Print the listing as it stands, omitting all images.
* start Provided material *
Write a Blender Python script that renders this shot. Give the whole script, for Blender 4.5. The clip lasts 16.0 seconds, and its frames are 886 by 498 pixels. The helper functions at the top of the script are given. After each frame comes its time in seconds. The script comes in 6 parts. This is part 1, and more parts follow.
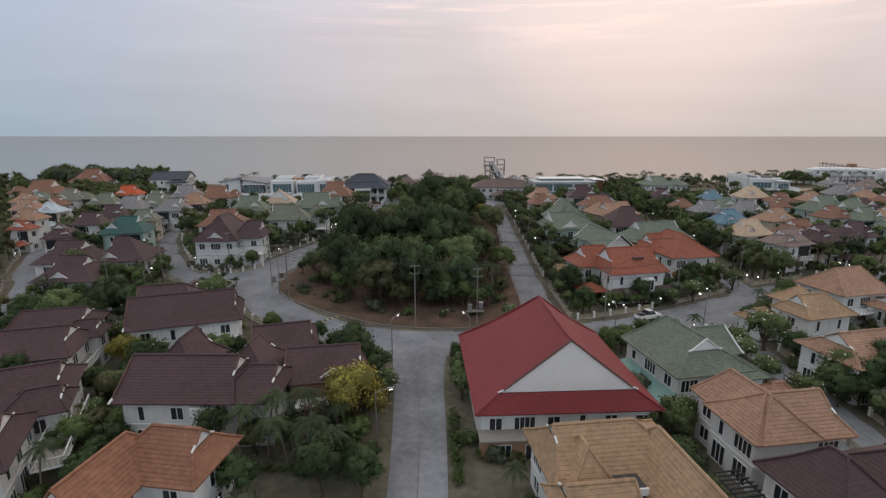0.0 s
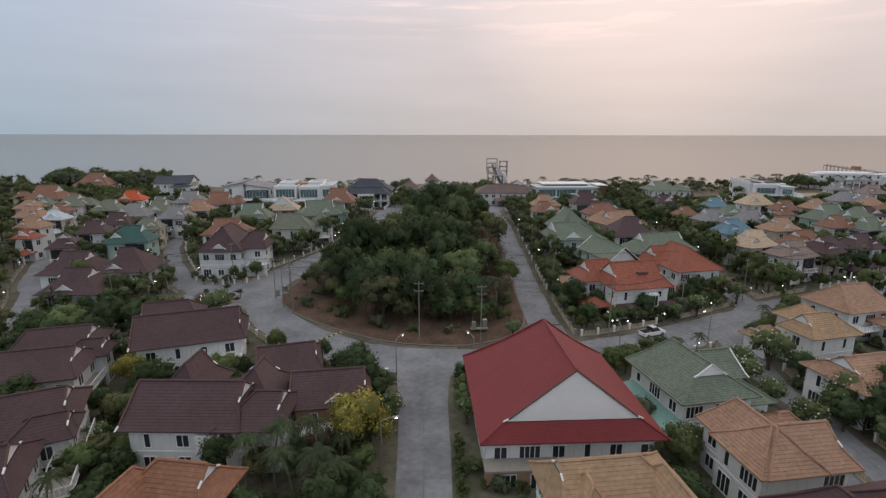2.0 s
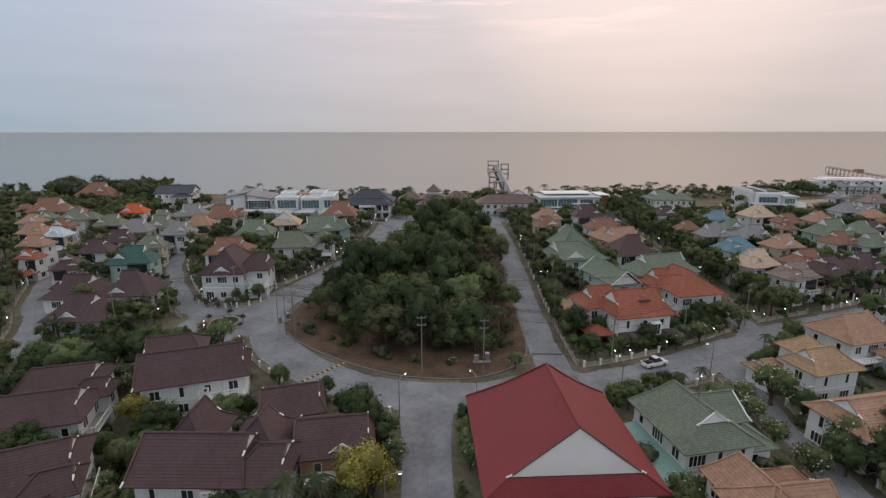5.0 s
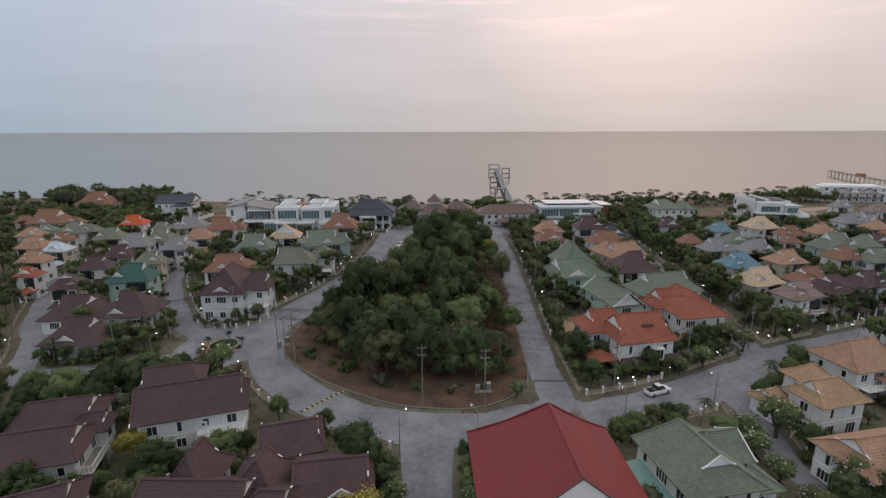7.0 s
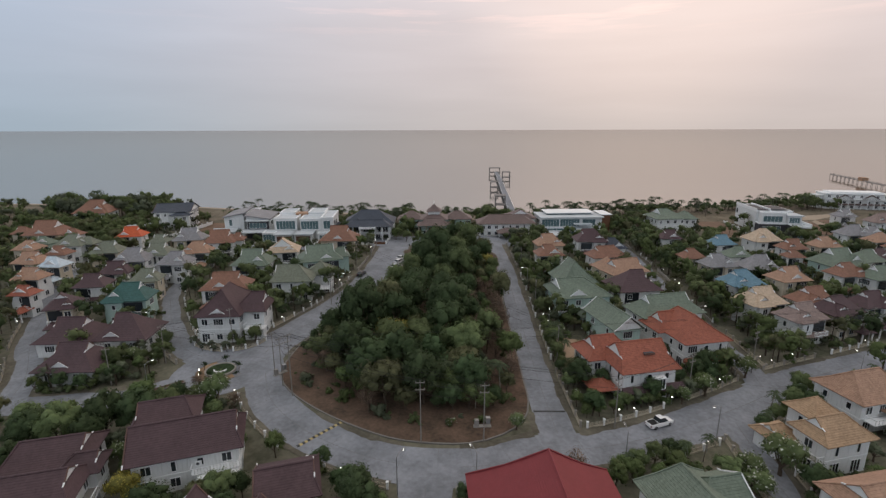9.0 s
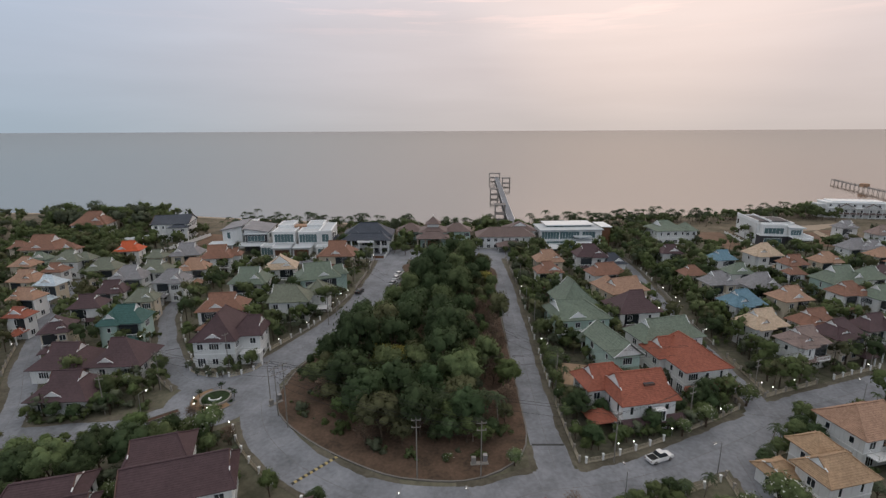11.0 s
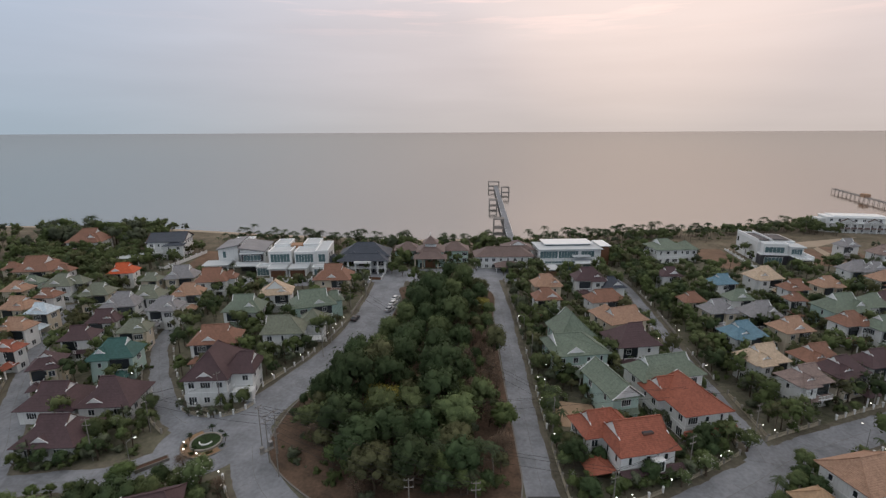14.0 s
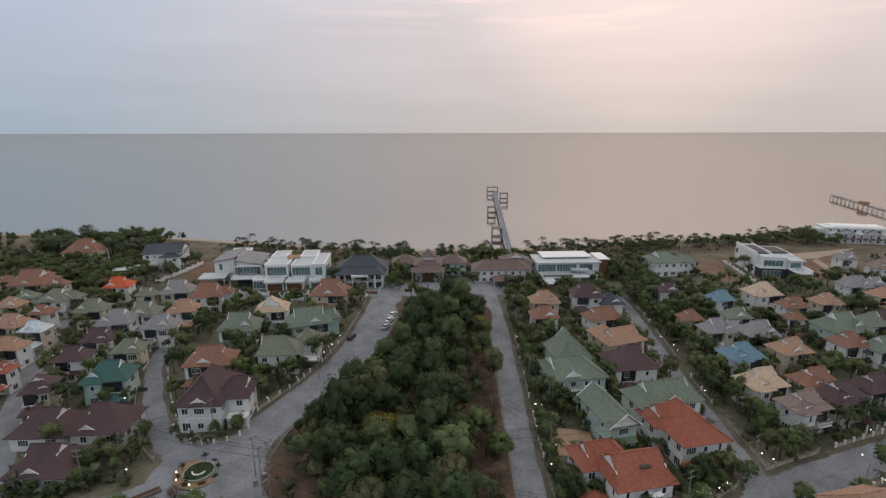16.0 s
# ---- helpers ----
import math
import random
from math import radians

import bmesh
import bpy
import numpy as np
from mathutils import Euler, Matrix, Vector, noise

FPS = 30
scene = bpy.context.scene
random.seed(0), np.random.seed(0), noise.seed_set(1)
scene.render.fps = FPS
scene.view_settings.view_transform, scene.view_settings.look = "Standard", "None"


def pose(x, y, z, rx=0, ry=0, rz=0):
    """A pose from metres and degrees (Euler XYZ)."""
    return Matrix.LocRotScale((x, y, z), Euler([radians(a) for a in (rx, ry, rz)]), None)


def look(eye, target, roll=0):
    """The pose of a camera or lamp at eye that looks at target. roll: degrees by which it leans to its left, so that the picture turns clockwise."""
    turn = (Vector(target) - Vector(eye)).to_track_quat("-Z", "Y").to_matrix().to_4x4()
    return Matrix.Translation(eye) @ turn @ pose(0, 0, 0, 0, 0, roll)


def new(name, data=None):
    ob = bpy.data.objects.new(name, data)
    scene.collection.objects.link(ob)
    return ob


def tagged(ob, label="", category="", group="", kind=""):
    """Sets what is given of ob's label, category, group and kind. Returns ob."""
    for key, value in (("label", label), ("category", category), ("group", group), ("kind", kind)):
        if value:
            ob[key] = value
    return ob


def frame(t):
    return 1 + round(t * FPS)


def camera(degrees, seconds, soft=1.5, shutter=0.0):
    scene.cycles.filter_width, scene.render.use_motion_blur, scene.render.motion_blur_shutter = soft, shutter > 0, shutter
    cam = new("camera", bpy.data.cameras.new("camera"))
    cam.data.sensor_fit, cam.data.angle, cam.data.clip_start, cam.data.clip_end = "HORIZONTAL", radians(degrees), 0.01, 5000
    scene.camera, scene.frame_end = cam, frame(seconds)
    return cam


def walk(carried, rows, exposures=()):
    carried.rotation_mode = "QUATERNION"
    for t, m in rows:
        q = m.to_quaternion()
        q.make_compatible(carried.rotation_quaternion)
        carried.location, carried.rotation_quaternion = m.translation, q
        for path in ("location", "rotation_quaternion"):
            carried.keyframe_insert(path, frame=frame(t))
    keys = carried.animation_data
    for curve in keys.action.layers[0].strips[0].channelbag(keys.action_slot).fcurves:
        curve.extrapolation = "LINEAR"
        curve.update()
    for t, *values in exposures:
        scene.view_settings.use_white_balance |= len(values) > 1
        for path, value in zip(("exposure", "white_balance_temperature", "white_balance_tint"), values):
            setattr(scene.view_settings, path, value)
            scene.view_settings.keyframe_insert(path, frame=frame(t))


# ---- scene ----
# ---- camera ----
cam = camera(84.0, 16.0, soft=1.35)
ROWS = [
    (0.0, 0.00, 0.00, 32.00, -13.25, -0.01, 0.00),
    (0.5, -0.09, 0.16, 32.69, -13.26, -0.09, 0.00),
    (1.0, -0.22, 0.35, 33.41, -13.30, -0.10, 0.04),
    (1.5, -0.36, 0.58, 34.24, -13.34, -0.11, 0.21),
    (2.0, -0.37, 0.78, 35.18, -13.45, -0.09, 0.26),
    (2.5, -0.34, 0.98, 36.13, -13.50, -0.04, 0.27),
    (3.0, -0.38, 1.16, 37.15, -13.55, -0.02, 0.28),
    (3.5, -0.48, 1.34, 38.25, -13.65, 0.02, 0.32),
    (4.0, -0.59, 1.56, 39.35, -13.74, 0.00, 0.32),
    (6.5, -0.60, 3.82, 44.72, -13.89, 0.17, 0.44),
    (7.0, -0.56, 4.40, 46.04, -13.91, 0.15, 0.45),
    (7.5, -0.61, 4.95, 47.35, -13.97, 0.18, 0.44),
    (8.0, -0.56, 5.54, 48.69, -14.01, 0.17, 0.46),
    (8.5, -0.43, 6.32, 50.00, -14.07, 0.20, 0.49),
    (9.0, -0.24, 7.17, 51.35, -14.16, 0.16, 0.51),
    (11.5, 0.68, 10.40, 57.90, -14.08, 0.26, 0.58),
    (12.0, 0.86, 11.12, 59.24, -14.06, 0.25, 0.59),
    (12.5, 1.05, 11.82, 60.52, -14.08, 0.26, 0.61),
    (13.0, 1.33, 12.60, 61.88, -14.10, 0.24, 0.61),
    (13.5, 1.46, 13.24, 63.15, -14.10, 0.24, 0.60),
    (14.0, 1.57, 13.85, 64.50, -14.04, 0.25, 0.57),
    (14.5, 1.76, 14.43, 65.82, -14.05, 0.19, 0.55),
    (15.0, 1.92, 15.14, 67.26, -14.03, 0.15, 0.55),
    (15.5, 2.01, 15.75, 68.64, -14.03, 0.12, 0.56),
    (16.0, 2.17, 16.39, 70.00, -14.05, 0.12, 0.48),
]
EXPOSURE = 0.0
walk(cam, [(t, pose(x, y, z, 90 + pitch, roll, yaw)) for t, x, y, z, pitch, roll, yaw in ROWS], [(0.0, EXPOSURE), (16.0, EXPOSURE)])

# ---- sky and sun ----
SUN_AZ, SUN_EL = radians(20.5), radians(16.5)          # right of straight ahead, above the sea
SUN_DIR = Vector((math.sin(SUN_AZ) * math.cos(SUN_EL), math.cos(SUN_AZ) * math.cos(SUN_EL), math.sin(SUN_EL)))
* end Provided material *
• Completed exercise:
Write a Blender Python script that renders this shot. Give the whole script, for Blender 4.5. The clip lasts 16.0 seconds, and its frames are 886 by 498 pixels. The helper functions at the top of the script are given. After each frame comes its time in seconds. The script comes in 6 parts. This is part 1, and more parts follow.
0.0 s
2.0 s
5.0 s
7.0 s
9.0 s
11.0 s
14.0 s
16.0 s
# ---- helpers ----
import math
import random
from math import radians

import bmesh
import bpy
import numpy as np
from mathutils import Euler, Matrix, Vector, noise

FPS = 30
scene = bpy.context.scene
random.seed(0), np.random.seed(0), noise.seed_set(1)
scene.render.fps = FPS
scene.view_settings.view_transform, scene.view_settings.look = "Standard", "None"


def pose(x, y, z, rx=0, ry=0, rz=0):
    """A pose from metres and degrees (Euler XYZ)."""
    return Matrix.LocRotScale((x, y, z), Euler([radians(a) for a in (rx, ry, rz)]), None)


def look(eye, target, roll=0):
    """The pose of a camera or lamp at eye that looks at target. roll: degrees by which it leans to its left, so that the picture turns clockwise."""
    turn = (Vector(target) - Vector(eye)).to_track_quat("-Z", "Y").to_matrix().to_4x4()
    return Matrix.Translation(eye) @ turn @ pose(0, 0, 0, 0, 0, roll)


def new(name, data=None):
    ob = bpy.data.objects.new(name, data)
    scene.collection.objects.link(ob)
    return ob


def tagged(ob, label="", category="", group="", kind=""):
    """Sets what is given of ob's label, category, group and kind. Returns ob."""
    for key, value in (("label", label), ("category", category), ("group", group), ("kind", kind)):
        if value:
            ob[key] = value
    return ob


def frame(t):
    return 1 + round(t * FPS)


def camera(degrees, seconds, soft=1.5, shutter=0.0):
    scene.cycles.filter_width, scene.render.use_motion_blur, scene.render.motion_blur_shutter = soft, shutter > 0, shutter
    cam = new("camera", bpy.data.cameras.new("camera"))
    cam.data.sensor_fit, cam.data.angle, cam.data.clip_start, cam.data.clip_end = "HORIZONTAL", radians(degrees), 0.01, 5000
    scene.camera, scene.frame_end = cam, frame(seconds)
    return cam


def walk(carried, rows, exposures=()):
    carried.rotation_mode = "QUATERNION"
    for t, m in rows:
        q = m.to_quaternion()
        q.make_compatible(carried.rotation_quaternion)
        carried.location, carried.rotation_quaternion = m.translation, q
        for path in ("location", "rotation_quaternion"):
            carried.keyframe_insert(path, frame=frame(t))
    keys = carried.animation_data
    for curve in keys.action.layers[0].strips[0].channelbag(keys.action_slot).fcurves:
        curve.extrapolation = "LINEAR"
        curve.update()
    for t, *values in exposures:
        scene.view_settings.use_white_balance |= len(values) > 1
        for path, value in zip(("exposure", "white_balance_temperature", "white_balance_tint"), values):
            setattr(scene.view_settings, path, value)
            scene.view_settings.keyframe_insert(path, frame=frame(t))


# ---- scene ----
# ---- camera ----
cam = camera(84.0, 16.0, soft=1.35)
ROWS = [
    (0.0, 0.00, 0.00, 32.00, -13.25, -0.01, 0.00),
    (0.5, -0.09, 0.16, 32.69, -13.26, -0.09, 0.00),
    (1.0, -0.22, 0.35, 33.41, -13.30, -0.10, 0.04),
    (1.5, -0.36, 0.58, 34.24, -13.34, -0.11, 0.21),
    (2.0, -0.37, 0.78, 35.18, -13.45, -0.09, 0.26),
    (2.5, -0.34, 0.98, 36.13, -13.50, -0.04, 0.27),
    (3.0, -0.38, 1.16, 37.15, -13.55, -0.02, 0.28),
    (3.5, -0.48, 1.34, 38.25, -13.65, 0.02, 0.32),
    (4.0, -0.59, 1.56, 39.35, -13.74, 0.00, 0.32),
    (6.5, -0.60, 3.82, 44.72, -13.89, 0.17, 0.44),
    (7.0, -0.56, 4.40, 46.04, -13.91, 0.15, 0.45),
    (7.5, -0.61, 4.95, 47.35, -13.97, 0.18, 0.44),
    (8.0, -0.56, 5.54, 48.69, -14.01, 0.17, 0.46),
    (8.5, -0.43, 6.32, 50.00, -14.07, 0.20, 0.49),
    (9.0, -0.24, 7.17, 51.35, -14.16, 0.16, 0.51),
    (11.5, 0.68, 10.40, 57.90, -14.08, 0.26, 0.58),
    (12.0, 0.86, 11.12, 59.24, -14.06, 0.25, 0.59),
    (12.5, 1.05, 11.82, 60.52, -14.08, 0.26, 0.61),
    (13.0, 1.33, 12.60, 61.88, -14.10, 0.24, 0.61),
    (13.5, 1.46, 13.24, 63.15, -14.10, 0.24, 0.60),
    (14.0, 1.57, 13.85, 64.50, -14.04, 0.25, 0.57),
    (14.5, 1.76, 14.43, 65.82, -14.05, 0.19, 0.55),
    (15.0, 1.92, 15.14, 67.26, -14.03, 0.15, 0.55),
    (15.5, 2.01, 15.75, 68.64, -14.03, 0.12, 0.56),
    (16.0, 2.17, 16.39, 70.00, -14.05, 0.12, 0.48),
]
EXPOSURE = 0.0
walk(cam, [(t, pose(x, y, z, 90 + pitch, roll, yaw)) for t, x, y, z, pitch, roll, yaw in ROWS], [(0.0, EXPOSURE), (16.0, EXPOSURE)])

# ---- sky and sun ----
SUN_AZ, SUN_EL = radians(20.5), radians(16.5)          # right of straight ahead, above the sea
SUN_DIR = Vector((math.sin(SUN_AZ) * math.cos(SUN_EL), math.cos(SUN_AZ) * math.cos(SUN_EL), math.sin(SUN_EL)))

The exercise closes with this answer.